Susan and Germán jointly edited and compiled a book filled with local recipes, “A Taste of Carlsbad’s Past,” that explores Carlsbad’s agricultural past, from its early days when sprawling ranchos ruled the day to its more recent period as a flower center.
Both Susan and Germán have served at various times on the Carlsbad Historical Preservation Commission, a group that advises the Planning Commission and City Council on identifying, protecting and preserving historic areas and architectural sites in the city.

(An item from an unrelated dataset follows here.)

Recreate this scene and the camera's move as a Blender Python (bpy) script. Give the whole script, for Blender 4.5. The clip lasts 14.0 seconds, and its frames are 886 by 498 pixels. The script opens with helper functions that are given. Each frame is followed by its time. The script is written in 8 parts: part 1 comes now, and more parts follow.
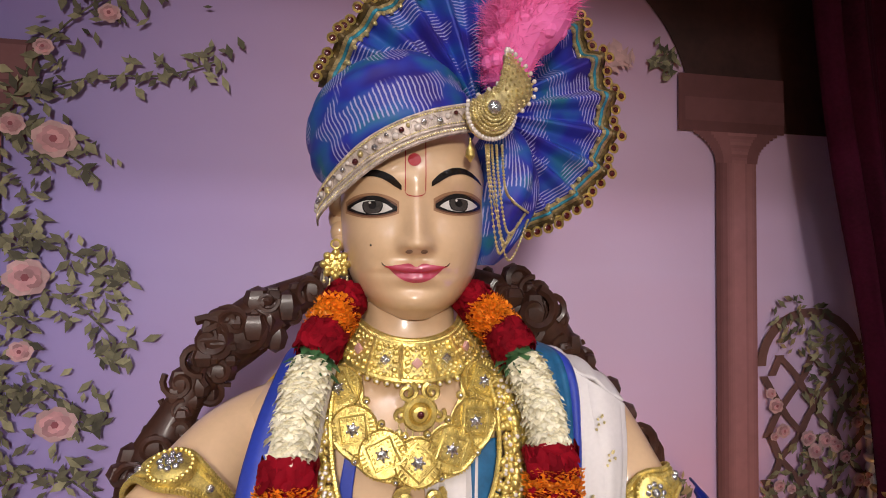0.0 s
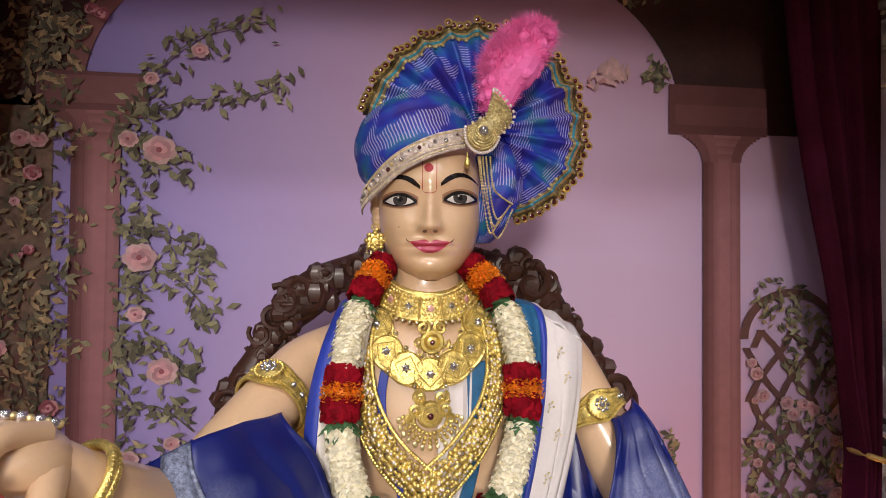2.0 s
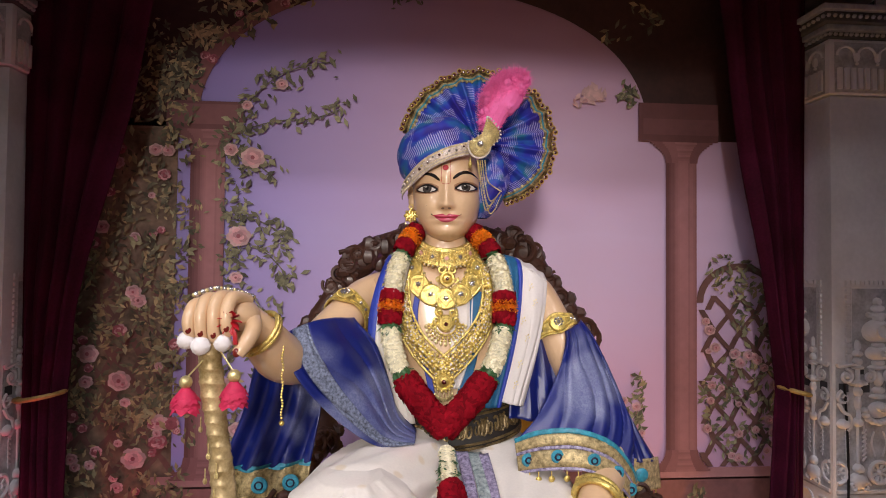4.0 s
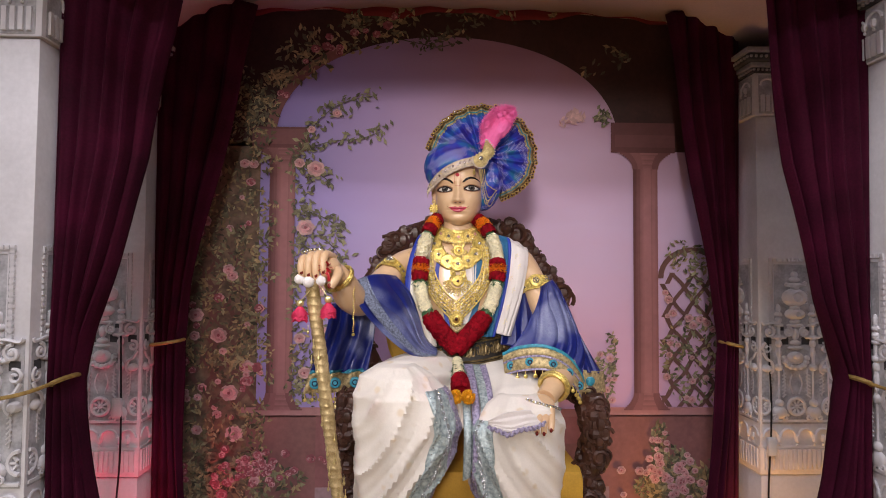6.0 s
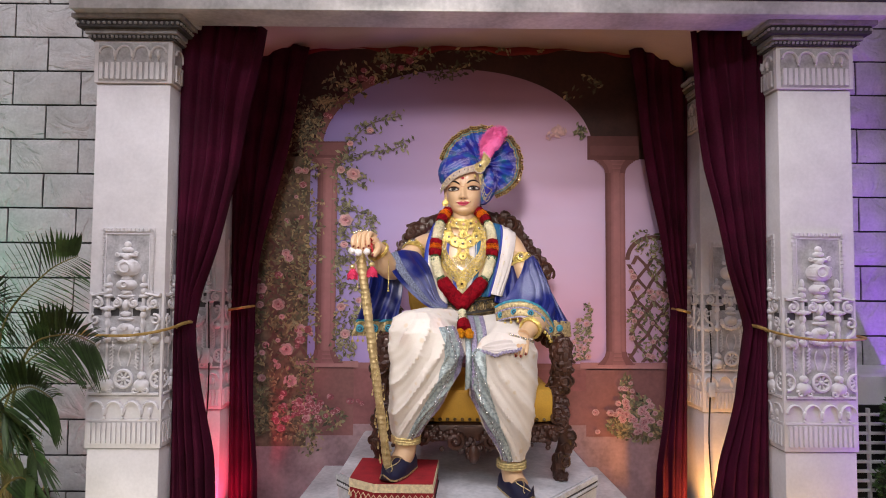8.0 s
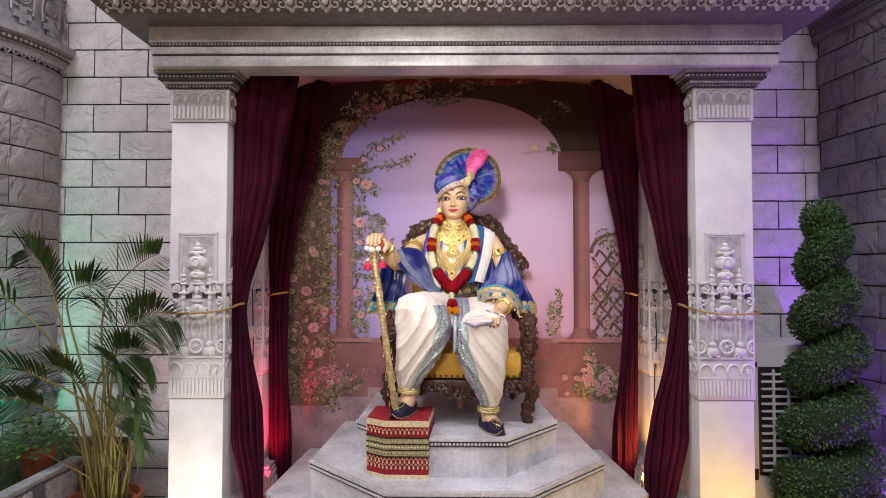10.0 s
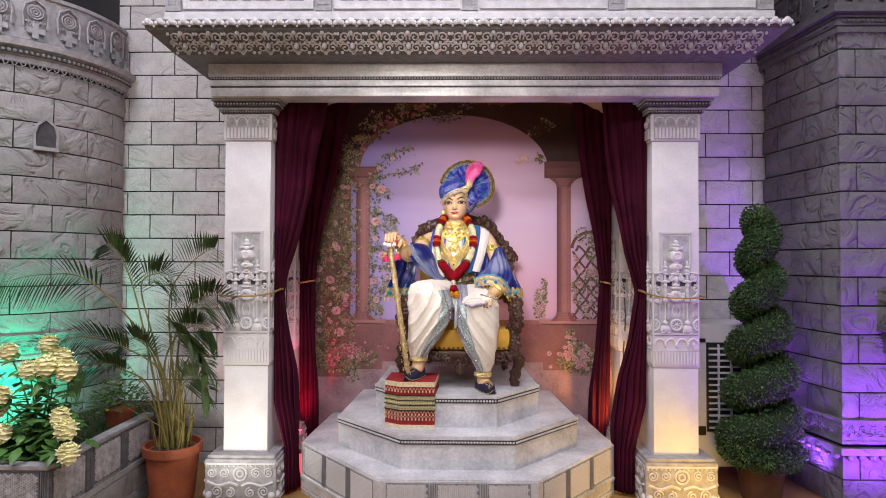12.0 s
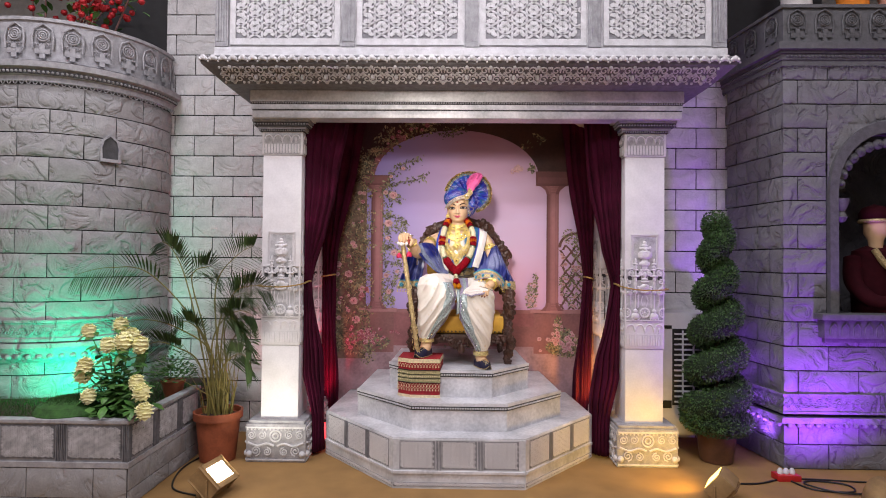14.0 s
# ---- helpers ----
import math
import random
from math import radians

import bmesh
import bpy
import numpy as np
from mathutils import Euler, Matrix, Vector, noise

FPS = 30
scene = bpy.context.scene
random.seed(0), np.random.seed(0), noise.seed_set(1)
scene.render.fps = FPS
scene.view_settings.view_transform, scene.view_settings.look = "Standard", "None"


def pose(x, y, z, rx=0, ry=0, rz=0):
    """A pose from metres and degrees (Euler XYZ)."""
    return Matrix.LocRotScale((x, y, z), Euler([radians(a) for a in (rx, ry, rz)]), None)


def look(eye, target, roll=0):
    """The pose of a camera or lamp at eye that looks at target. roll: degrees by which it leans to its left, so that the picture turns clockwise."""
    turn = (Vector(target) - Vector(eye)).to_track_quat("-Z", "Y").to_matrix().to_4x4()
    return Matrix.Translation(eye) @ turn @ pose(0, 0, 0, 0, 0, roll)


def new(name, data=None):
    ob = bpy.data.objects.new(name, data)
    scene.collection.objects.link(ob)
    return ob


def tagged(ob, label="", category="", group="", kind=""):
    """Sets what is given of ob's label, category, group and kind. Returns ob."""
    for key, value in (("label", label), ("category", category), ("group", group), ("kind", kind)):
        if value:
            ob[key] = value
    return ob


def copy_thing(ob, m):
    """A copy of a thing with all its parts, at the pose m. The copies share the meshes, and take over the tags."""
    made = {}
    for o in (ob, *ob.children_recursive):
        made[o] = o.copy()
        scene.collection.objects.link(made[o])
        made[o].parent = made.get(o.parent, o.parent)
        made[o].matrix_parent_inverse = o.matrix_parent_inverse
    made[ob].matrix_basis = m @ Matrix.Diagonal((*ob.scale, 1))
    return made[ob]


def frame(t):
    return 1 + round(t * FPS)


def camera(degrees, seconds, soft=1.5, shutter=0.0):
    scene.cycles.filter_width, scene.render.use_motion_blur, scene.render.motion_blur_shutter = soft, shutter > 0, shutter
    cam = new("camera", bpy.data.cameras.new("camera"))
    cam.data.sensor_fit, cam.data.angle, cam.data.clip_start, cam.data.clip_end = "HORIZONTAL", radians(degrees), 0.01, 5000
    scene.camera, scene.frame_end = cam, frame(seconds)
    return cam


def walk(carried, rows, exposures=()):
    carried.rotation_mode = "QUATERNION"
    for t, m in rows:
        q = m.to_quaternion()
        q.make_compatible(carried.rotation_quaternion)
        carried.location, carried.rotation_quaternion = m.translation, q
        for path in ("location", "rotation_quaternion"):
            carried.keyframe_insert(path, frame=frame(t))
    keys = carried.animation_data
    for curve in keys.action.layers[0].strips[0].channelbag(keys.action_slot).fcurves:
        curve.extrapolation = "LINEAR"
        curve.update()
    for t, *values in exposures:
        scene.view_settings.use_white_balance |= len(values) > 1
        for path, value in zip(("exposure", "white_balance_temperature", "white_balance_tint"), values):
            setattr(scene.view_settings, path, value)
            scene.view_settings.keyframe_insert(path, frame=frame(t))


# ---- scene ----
cam = camera(75.5, 14.0, soft=1.0)
PATH = [
    (0, (0.03, 0.02, 1.533), (0.438, 1.977, 1.589), 0.4),
    (0.5, (0.028, -0.016, 1.533), (0.413, 1.946, 1.577), 0.5),
    (1, (0.027, -0.064, 1.529), (0.375, 1.905, 1.573), 0.5),
    (1.5, (0.03, -0.121, 1.522), (0.335, 1.855, 1.565), 0.5),
    (2, (0.03, -0.191, 1.509), (0.295, 1.791, 1.55), 0.5),
    (2.5, (0.023, -0.265, 1.495), (0.25, 1.722, 1.534), 0.6),
    (3, (0.016, -0.357, 1.477), (0.21, 1.633, 1.524), 0.7),
    (3.5, (0.014, -0.455, 1.463), (0.186, 1.537, 1.509), 0.8),
    (4, (0.017, -0.569, 1.439), (0.173, 1.424, 1.495), 0.6),
    (6.5, (0.014, -1.185, 1.33), (0.065, 0.813, 1.414), 0.4),
    (7, (0.019, -1.324, 1.301), (0.062, 0.674, 1.39), 0.3),
    (7.5, (0.017, -1.453, 1.283), (0.05, 0.545, 1.374), 0.3),
    (8, (0.021, -1.591, 1.263), (0.032, 0.407, 1.356), 0.4),
    (10.5, (0.093, -2.313, 1.259), (0.068, -0.314, 1.311), 0.1),
    (11, (0.088, -2.451, 1.261), (0.061, -0.451, 1.302), 0.2),
    (11.5, (0.086, -2.584, 1.26), (0.059, -0.584, 1.3), 0.2),
    (12, (0.086, -2.731, 1.252), (0.057, -0.732, 1.295), 0.2),
    (12.5, (0.081, -2.857, 1.264), (0.055, -0.858, 1.299), 0.3),
    (13, (0.086, -3.003, 1.259), (0.055, -1.004, 1.293), 0.4),
    (13.5, (0.069, -3.136, 1.245), (0.043, -1.136, 1.283), 0.4),
    (14, (0.077, -3.273, 1.242), (0.042, -1.273, 1.279), 0.5),
]
walk(cam, [(t, look(eye, target, roll)) for t, eye, target, roll in PATH],
     exposures=((0, -0.54), (4, -0.49), (6.5, -0.38), (8, -0.22), (10.5, 0.0), (14, 0.04)))

# ---- light ----
world = bpy.data.worlds.new("hall_air")
scene.world = world
world.use_nodes = True
world.node_tree.nodes["Background"].inputs[0].default_value = (0.9, 0.92, 1.0, 1)
world.node_tree.nodes["Background"].inputs[1].default_value = 0.05
scene.view_settings.exposure = 0.0


def area_lamp(name, eye, target, size, size_y, watts, colour):
    data = bpy.data.lights.new(name, "AREA")
    data.shape, data.size, data.size_y, data.energy, data.color = "RECTANGLE", size, size_y, watts, colour
    ob = new(name, data)
    ob.matrix_world = look(eye, target)
    return ob


def spot_lamp(name, eye, target, degrees, watts, colour, radius=0.03, blend=0.6):
    data = bpy.data.lights.new(name, "SPOT")
    data.spot_size, data.spot_blend, data.energy, data.color = radians(degrees), blend, watts, colour
    data.shadow_soft_size = radius
    ob = new(name, data)
    ob.matrix_world = look(eye, target)
    return ob


# unseen fill lamps overhead, added to light the shrine from the front
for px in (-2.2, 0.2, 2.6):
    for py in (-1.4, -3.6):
        area_lamp("overhead_fill", (px, py, 4.15), (px, py + 0.35, 0), 1.0, 0.5, 22 if px > 2 else 54, (0.97, 0.92, 1.0))
# unseen spot behind the camera, added to brighten the statue and backdrop
spot_lamp("shrine_fill_spot", (-0.5, -3.9, 2.5), (0.12, 0.7, 1.48), 24, 690, (1.0, 0.91, 0.84), 0.34, 1.0)
# coloured uplights
spot_lamp("green_uplight", (-2.05, -0.12, 0.47), (-2.3, 0.25, 0.70), 120, 34, (0.01, 1.0, 0.50), 0.04, 1.0)
spot_lamp("purple_uplight", (2.22, -0.24, 0.13), (2.20, 0.5, 0.9), 125, 92, (0.34, 0.06, 1.0), 0.04, 1.0)
spot_lamp("purple_wall_uplight", (1.99, 0.30, 0.10), (1.70, 0.82, 1.5), 110, 34, (0.36, 0.10, 1.0), 0.04, 1.0)
spot_lamp("amber_uplight", (1.44, -0.2, 0.16), (1.16, 0.15, 0.10), 130, 13, (1.0, 0.56, 0.08), 0.04, 1.0)
spot_lamp("white_flood", (-1.1, -0.24, 0.17), (-0.95, 0.3, 0.5), 100, 13, (1.0, 0.93, 0.8), 0.04, 1.0)
spot_lamp("red_uplight", (-0.80, 0.66, 0.2), (-0.93, 0.84, 0.55), 96, 22, (1.0, 0.03, 0.10), 0.03, 1.0)
spot_lamp("orange_uplight", (1.07, 0.70, 0.2), (1.06, 0.90, 0.6), 120, 22, (1.0, 0.42, 0.08), 0.03, 1.0)

# ---- materials ----
def material(name, colour, rough=0.6, metal=0.0, vary=0.12, scale=18.0, fine=160.0, bump=0.15, depth=0.002, tint=None, coat=0.0, island=0.0, sheen=0.0, spec=0.5):
    m = bpy.data.materials.new(name)
    m.use_nodes = True
    nt = m.node_tree
    b = nt.nodes["Principled BSDF"]
    tc = nt.nodes.new("ShaderNodeTexCoord")
    n1 = nt.nodes.new("ShaderNodeTexNoise")
    n1.inputs["Scale"].default_value, n1.inputs["Detail"].default_value = scale, 6
    n2 = nt.nodes.new("ShaderNodeTexNoise")
    n2.inputs["Scale"].default_value, n2.inputs["Detail"].default_value = fine, 3
    nt.links.new(tc.outputs["Object"], n1.inputs["Vector"])
    nt.links.new(tc.outputs["Object"], n2.inputs["Vector"])
    add = nt.nodes.new("ShaderNodeMath")
    add.operation = "ADD"
    nt.links.new(n1.outputs["Fac"], add.inputs[0])
    half = nt.nodes.new("ShaderNodeMath")
    half.operation = "MULTIPLY"
    half.inputs[1].default_value = 0.45
    nt.links.new(n2.outputs["Fac"], half.inputs[0])
    nt.links.new(half.outputs[0], add.inputs[1])
    ramp = nt.nodes.new("ShaderNodeValToRGB")
    lo = [c * (1 - vary * 2) for c in colour]
    hi = tint if tint else [min(1, c * (1 + vary)) for c in colour]
    ramp.color_ramp.elements[0].position, ramp.color_ramp.elements[1].position = 0.42, 1.0
    ramp.color_ramp.elements[0].color = (*[max(0, c) for c in lo], 1)
    ramp.color_ramp.elements[1].color = (*hi, 1)
    nt.links.new(add.outputs[0], ramp.inputs["Fac"])
    out = ramp.outputs["Color"]
    if island:
        g = nt.nodes.new("ShaderNodeNewGeometry")
        hs = nt.nodes.new("ShaderNodeHueSaturation")
        mr = nt.nodes.new("ShaderNodeMapRange")
        mr.inputs["To Min"].default_value, mr.inputs["To Max"].default_value = 1 - island, 1 + island
        nt.links.new(g.outputs["Random Per Island"], mr.inputs["Value"])
        nt.links.new(mr.outputs["Result"], hs.inputs["Value"])
        nt.links.new(out, hs.inputs["Color"])
        out = hs.outputs["Color"]
    nt.links.new(out, b.inputs["Base Color"])
    b.inputs["Roughness"].default_value, b.inputs["Metallic"].default_value = rough, metal
    b.inputs["Specular IOR Level"].default_value = spec
    b.inputs["Coat Weight"].default_value = coat
    b.inputs["Coat Roughness"].default_value = 0.12
    b.inputs["Sheen Weight"].default_value = sheen
    if bump:
        bp = nt.nodes.new("ShaderNodeBump")
        bp.inputs["Strength"].default_value, bp.inputs["Distance"].default_value = bump, depth
        nt.links.new(add.outputs[0], bp.inputs["Height"])
        nt.links.new(bp.outputs["Normal"], b.inputs["Normal"])
    return m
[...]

They are also active members of the Friends of Carlsbad Library, a nonprofit, volunteer organization that raises funds to support Carlsbad City Library programs. The Friends operate bookstores at the Carlsbad City Library on Dove Lane and the Georgina Cole Library on Carlsbad Village Drive, and host a storefront on eBay. The Friends have raised hundreds of thousands of dollars for the library over the years to support educational programs, events and technology.
Germán, an electrical engineer by profession, tutors children at the Carlsbad City Library Learning Center, teaching reading and math. He uses his bilingual skills to assist children who are not yet literate in English by helping them translate word problems, so they can do the math. German also assists adults with computer literacy.
Susan is also active with the city’s Juvenile Justice Program, a Police Department initiative that provides intervention and diversion for first-time offenders as an alternative to the formal juvenile criminal justice system. The citizens panel works closely with police and community leaders to hear cases and make recommendations. Offenders must complete their program successfully to erase their record.
The couple is pleased that the Citizens of the Year award is being given to them jointly, because they’ve worked together on so many projects.
Susan said that many people don’t volunteer because they believe they don’t have time, but she views it differently.
“I don’t feel volunteering is taking away anything,” she said. “I feel like it’s a great opportunity. You meet interesting people, you do interesting things and I always feel like I’m getting more out of the experience than I’m giving.”